▶ [DATA EXTRACT]
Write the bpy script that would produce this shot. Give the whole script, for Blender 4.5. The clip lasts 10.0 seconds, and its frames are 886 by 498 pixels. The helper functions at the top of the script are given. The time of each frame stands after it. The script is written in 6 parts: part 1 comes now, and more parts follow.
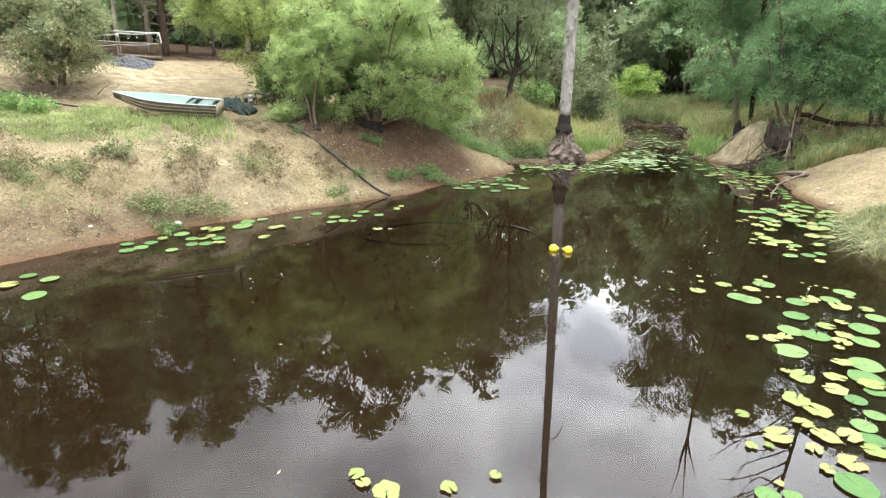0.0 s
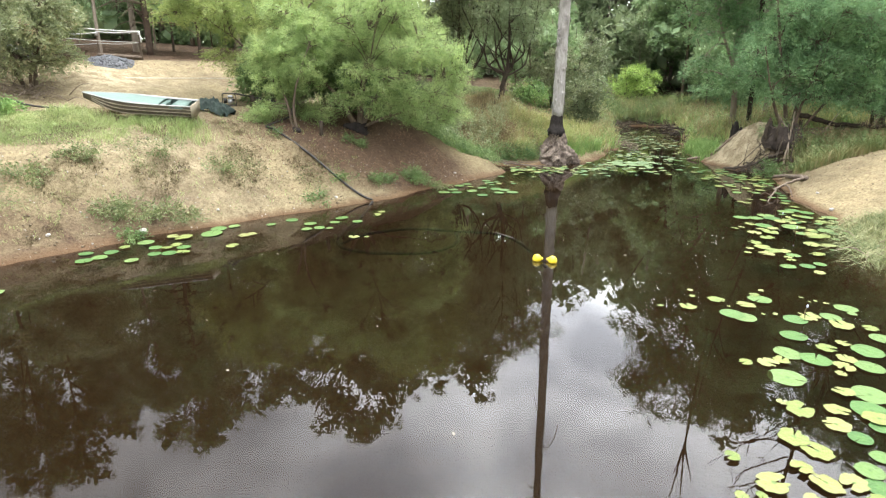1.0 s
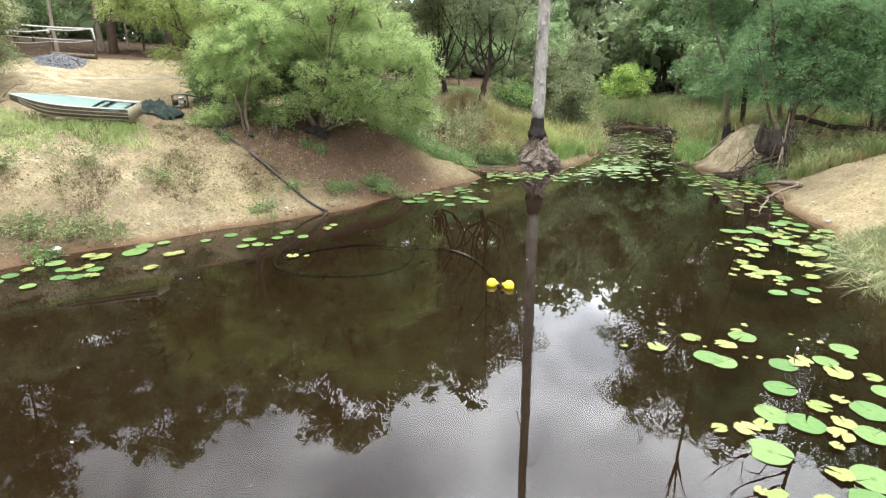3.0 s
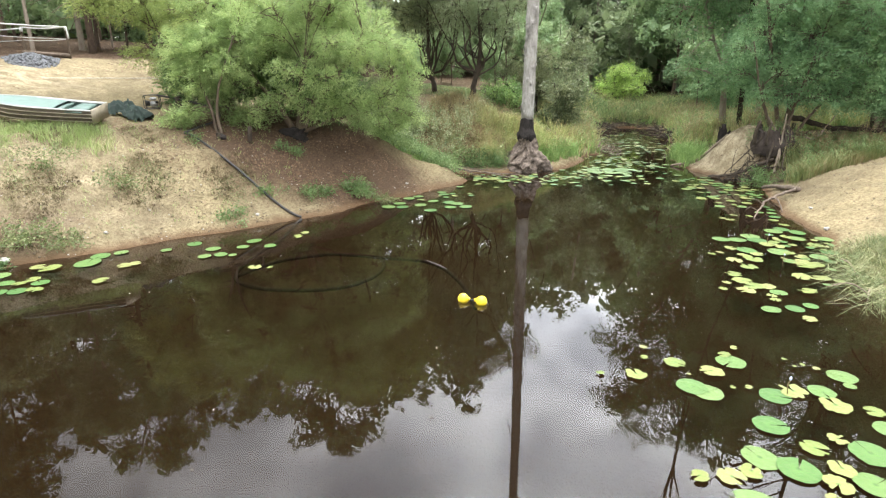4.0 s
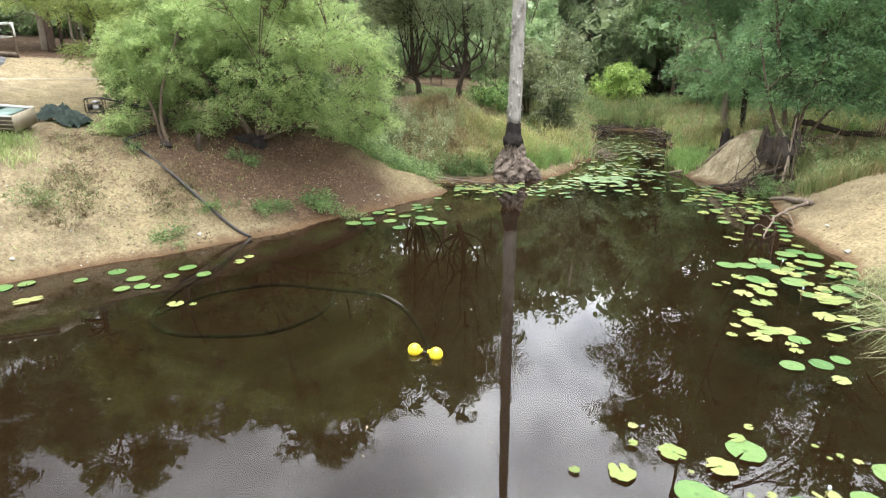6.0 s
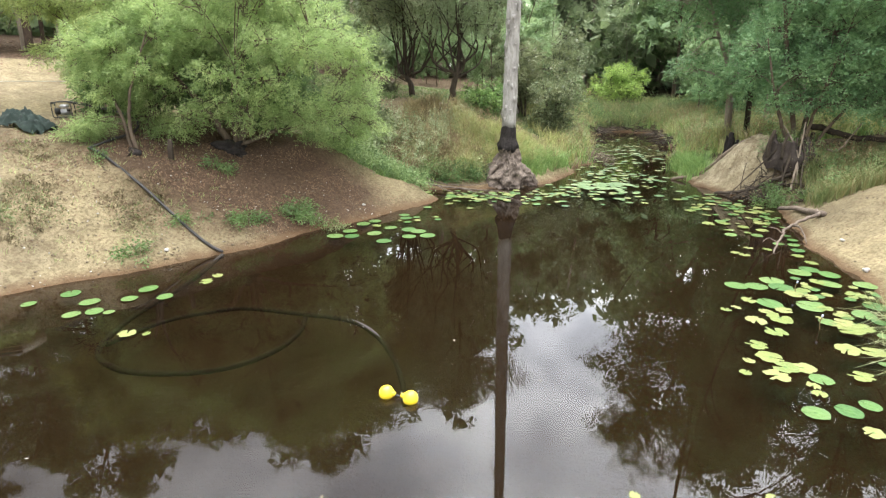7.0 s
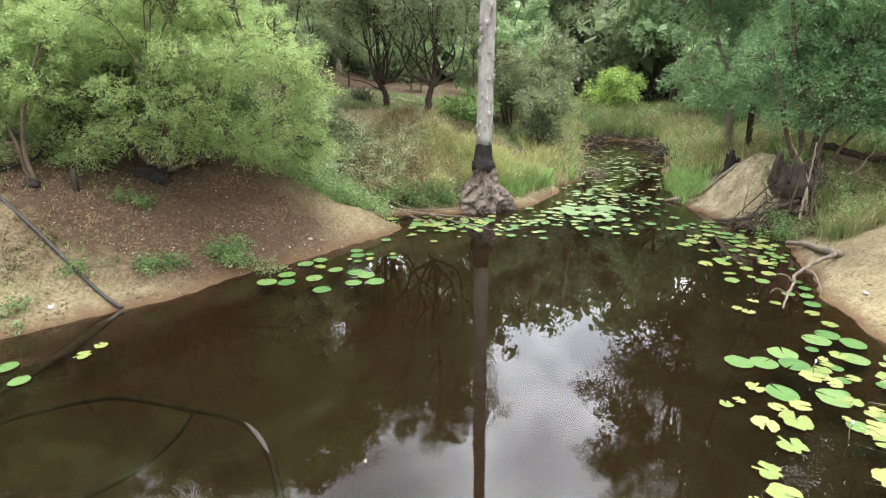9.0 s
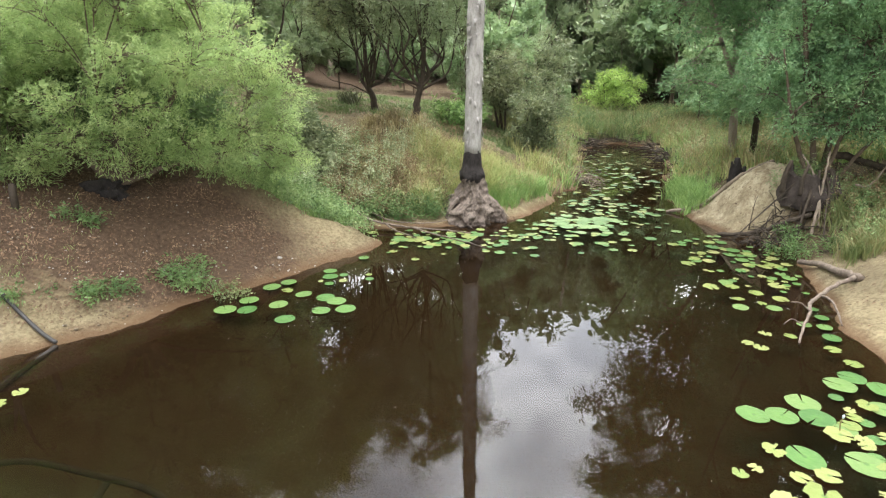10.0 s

▶ [REQUIREMENT]
Each line of the material must be retyped exactly, except that images are omitted.

▶ [RESULT OF THIS TASK]
Write the bpy script that would produce this shot. Give the whole script, for Blender 4.5. The clip lasts 10.0 seconds, and its frames are 886 by 498 pixels. The helper functions at the top of the script are given. The time of each frame stands after it. The script is written in 6 parts: part 1 comes now, and more parts follow.
0.0 s
1.0 s
3.0 s
4.0 s
6.0 s
7.0 s
9.0 s
10.0 s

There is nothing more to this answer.